4/5. Easily among the best of the Cosmic American bunch. Dylan Sharp and Carrie Keith back their deftly penned songs with the kind of delicate sonic weirdness that demands attention without distracting from the principal communicative mission of the tune and its lyrics.

– Record Collector

8.8./10. Its most fully realized release yet; the ideal form Gun Outfit has been evolving toward for years.

– Paste

8/10. Gun Outfit know how to sound murky and dank, but it's their literary slant and patient delivery, along with Sharp's baritone and Caroline Keith's vocal style that make their latest their strongest to date. There aren't many bands making music right now with a clearer vision than Gun Outfit.

– Daniel Sylvester, Exclaim!

Now a five-piece also featuring Henry Barnes (Amps for Christ, Man Is the Bastard), the band's fifth album both honors the ideals of classic country rock and rages against it with a freewheeling reflex to push at the genre's edges.
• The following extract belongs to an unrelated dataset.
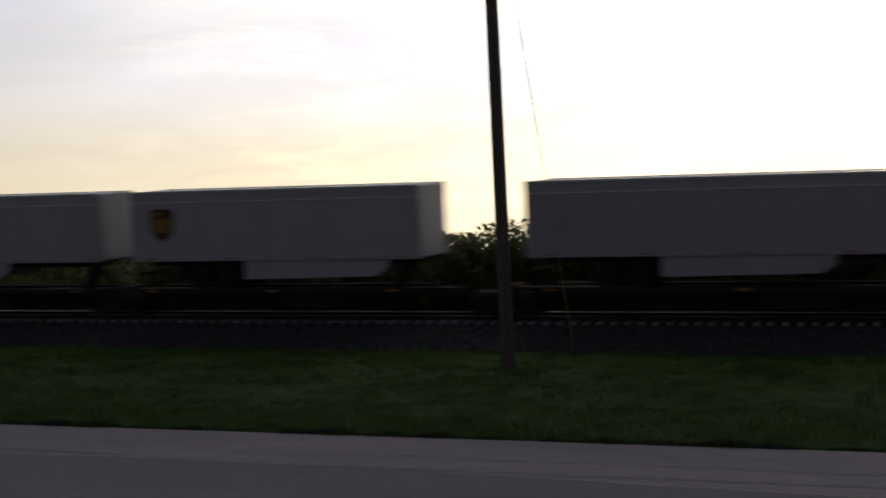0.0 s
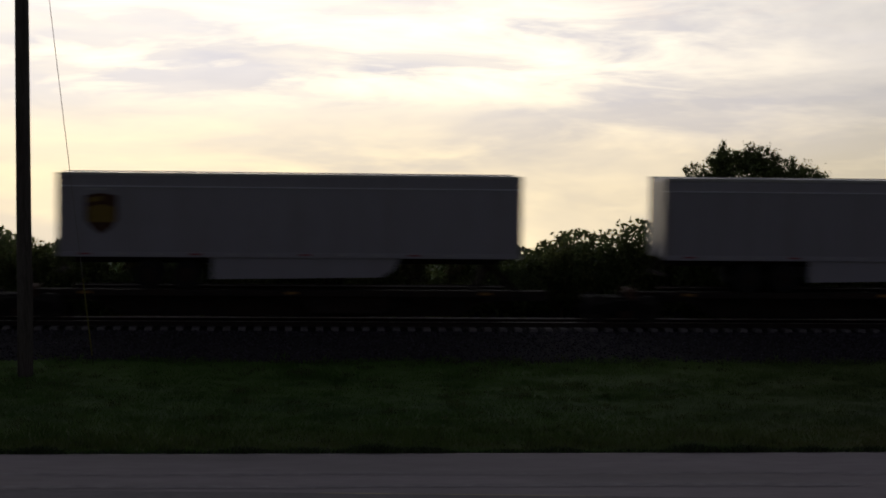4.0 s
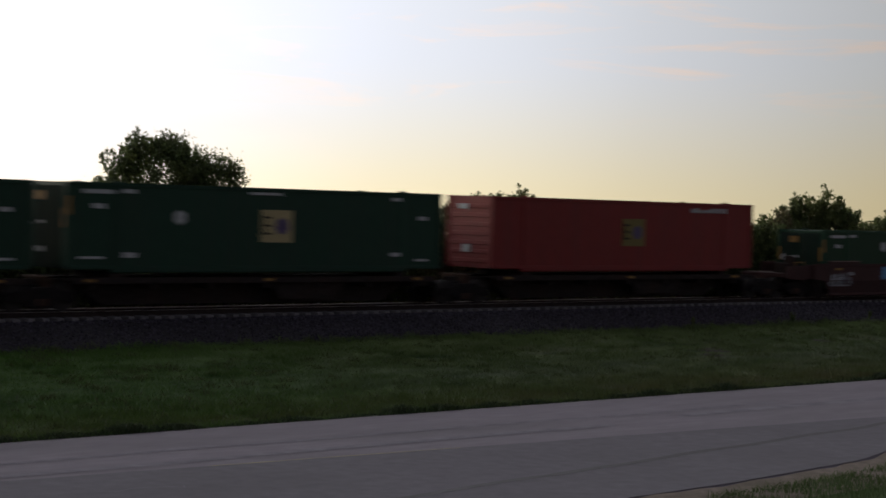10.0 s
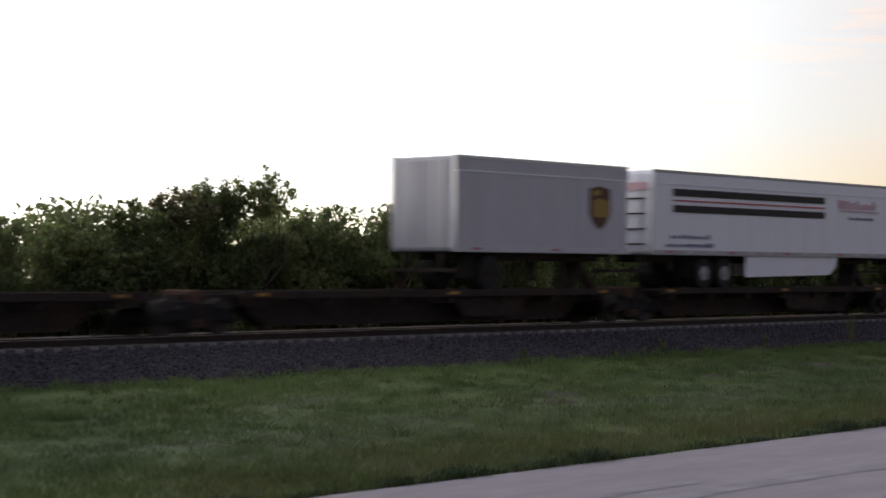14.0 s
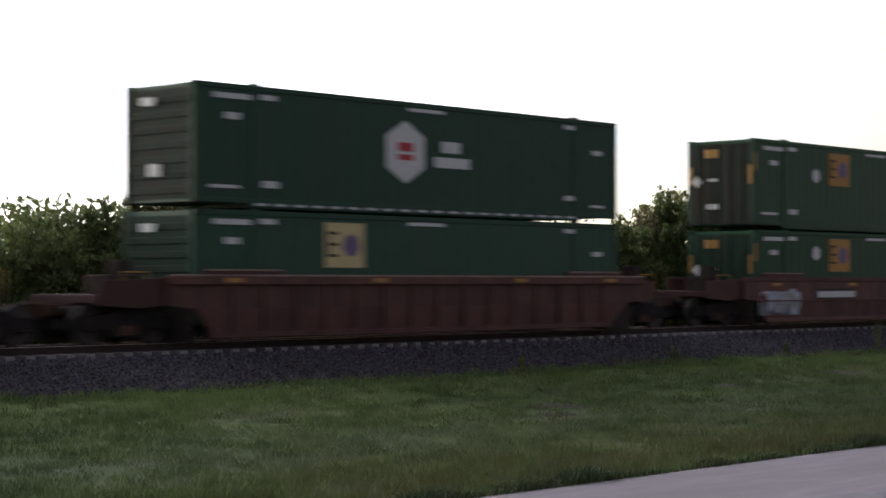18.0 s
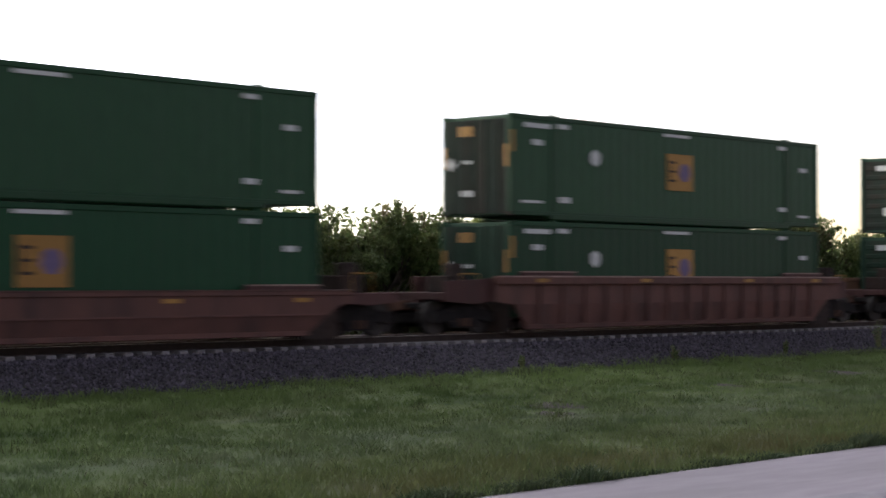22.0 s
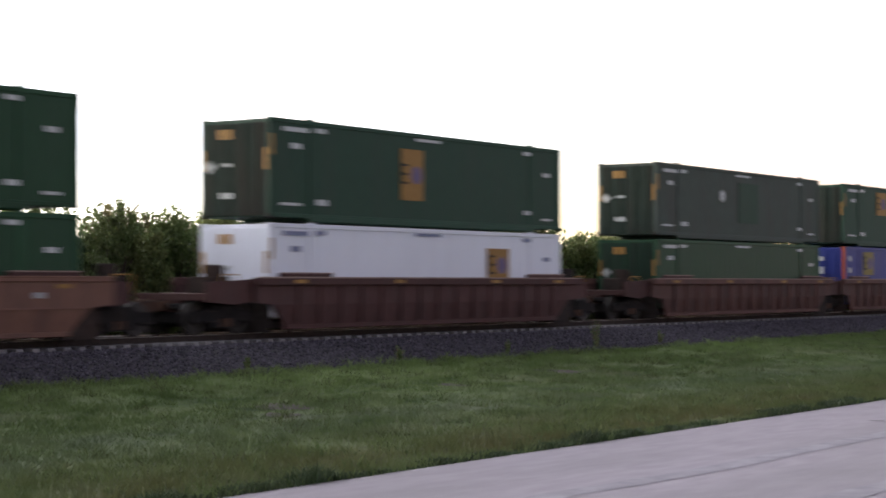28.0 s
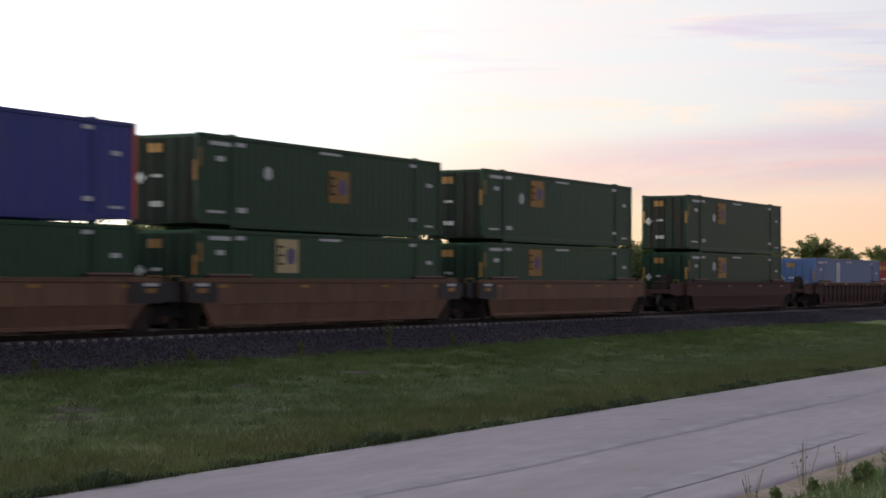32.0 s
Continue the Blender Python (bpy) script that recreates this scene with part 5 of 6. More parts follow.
def stroke(points, w):
    """The outline of a brush stroke of width w along points."""
    a, b = [], []
    for k, (x, z) in enumerate(points):
        x0, z0 = points[max(k - 1, 0)]
        x1, z1 = points[min(k + 1, len(points) - 1)]
        d = Vector((x1 - x0, z1 - z0)).normalized() * w / 2
        a.append((x - d.y, z + d.x))
        b.append((x + d.y, z - d.x))
    return a + b[::-1]


def spray(car, x0, x1, z0, z1, mat, seed, label):
    """Sprayed paint on the side sill: a mural of many shaded pieces, a tag of outlined letters, or a ragged block of one colour."""
    rnd = random.Random(seed)
    if mat in ("mural", "fresco"):
        bright = ("spray", "spray", "haze_blue") if mat == "mural" else ("peach", "peach", "sky_blue", "spray")
        dull = ("haze_blue", "spray", "slate_grey") if mat == "mural" else ("peach", "maroon", "sky_blue", "slate_grey")
        x = x0
        while x < x1:
            w = rnd.uniform(0.45, 0.8)
            cut = z0 + (z1 - z0) * rnd.uniform(0.35, 0.6)
            j = [rnd.uniform(-0.07, 0.07) for _ in range(6)]
            end = min(x + w, x1)
            glyph = paint_on(car, [(x - 0.04, cut + j[0]), (end + 0.04, cut + j[1]), (end + 0.02 + j[5], z1 - abs(j[2])), ((x + end) / 2, z1), (x + j[4], z1 - abs(j[3]))], rnd.choice(bright), 0.0, label=label)
            paint_on(car, [(x + j[3], z0 + abs(j[0])), (end + j[2], z0 + abs(j[1])), (end + 0.04, cut + j[1]), (x - 0.04, cut + j[0])], rnd.choice(dull), 0.0, parent=glyph, name="spray_shade")
            for _ in range(3):
                px, pz, r = rnd.uniform(x, end), rnd.uniform(z0 + 0.15, z1 - 0.12), rnd.uniform(0.12, 0.26)
                k = rnd.randint(6, 9)
                paint_on(car, [(px + r * 1.3 * math.cos(i * math.tau / k) * rnd.uniform(0.6, 1.1), min(max(pz + r * math.sin(i * math.tau / k) * rnd.uniform(0.6, 1.1), z0), z1)) for i in range(k)], rnd.choice(bright + dull[:2] + ("mark", "brown")), 0.003 + 0.004 * rnd.random(), "spray_stroke", glyph)
            x += w
    elif mat == "tag":
        count = max(2, round((x1 - x0) / 1.0))
        step = (x1 - x0) / count
        paint_on(car, stroke([(x0 + (x1 - x0) * k / 12, z0 + 0.05 + 0.02 * rnd.random()) for k in range(13)], 0.07), "spray", 0.0, label=label)
        for k in range(count):
            x, h, w = x0 + step * k, z1 - z0, step * rnd.uniform(1.0, 1.25)
            thick, turns = rnd.uniform(0.1, 0.19), rnd.randint(3, 6)
            path = [(x + w * q / turns, z0 + 0.08 + (h - 0.12) * (rnd.uniform(0.0, 0.25) if q % 2 == k % 2 else rnd.uniform(0.6, 1.0))) for q in range(turns + 1)]
            glyph = paint_on(car, stroke(path, thick), rnd.choice(("mark", "spray")), 0.004, label=label)
            paint_on(car, stroke([(a + 0.07, b - 0.05) for a, b in path], thick * 0.4), "haze_blue", 0.008, "spray_stroke", glyph)
            if k % 2 == 0:
                sweep = [(x + w * (0.1 + 0.8 * i / 5), z0 + h * (0.35 + 0.45 * math.sin(i * 0.7 + rnd.uniform(-0.2, 0.2)))) for i in range(6)]
                paint_on(car, stroke(sweep, thick * 0.7), "spray", 0.011, "spray_stroke", glyph)
    else:
        k = 7
        left = [(x0 + rnd.uniform(-0.06, 0.1), z0 + (z1 - z0) * i / k) for i in range(k + 1)]
        right = [(x1 + rnd.uniform(-0.32, 0.05), z0 + (z1 - z0) * i / k) for i in range(k + 1)]
        top = [(x0 + (x1 - x0) * i / 6, z1 + rnd.uniform(-0.08, 0.02)) for i in range(5, 0, -1)]
        low = [(x0 + (x1 - x0) * i / 6, z0 + rnd.uniform(-0.02, 0.1)) for i in range(1, 6)]
        glyph = paint_on(car, low + right + top + left[::-1], mat, 0.0, label=label)
        for _ in range(max(3, int((x1 - x0) * 1.6))):
            px, pz, r = rnd.uniform(x0 + 0.2, x1 - 0.3), rnd.uniform(z0 + 0.2, z1 - 0.2), rnd.uniform(0.1, 0.2)
            paint_on(car, [(px + r * 2.2 * math.cos(i * math.tau / 9) * rnd.uniform(0.6, 1.1), pz + r * 0.6 * math.sin(i * math.tau / 9) * rnd.uniform(0.6, 1.1)) for i in range(9)], mat, 0.004 + 0.003 * rnd.random(), "spray_stroke", glyph)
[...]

– Randall Roberts, LA Times

Five albums in and Gun Outfit are still showing us new tricks and still making albums that feel instantly classic.

– Post-Trash

Even more esoteric than its predecessor, Out of Range's drowsy academia plays out like an abstract road trip through the Mojave in a windowless, beatnik jalopy. 

– AllMusic

Gun Outfit explore the calm expanse of cosmic Americana without a journey’s end in mind. Concise rustic ballads like "The 101" and "Landscape Painter" describe the scenic beauty of the city with streams of gleaming melodic chords. Singers Dylan Sharp and Carrie Keith carefully duet with their unusual cadences as slow-burning arrangements smolder with the vivid sparkle of an opal’s gleam. 

– No Ripcord

Dreamers wielding slide guitars. A tradition-warping band, with a punk aesthetic deep at the center and double-guitar desert-rock psychedelia at the surface. ­

– The New York Times

With its echoing grooves, drifting landscapes, and new textures—bits of bluegrass banjo, homemade electric sitars—it has the blue-sky sensibility of a soul-searching road trip. You want to get lost inside of it, to turn it up on a road trip that lasts for weeks.

– Pitchfork

Peyote for the ears… Expansive, arid, and dusty.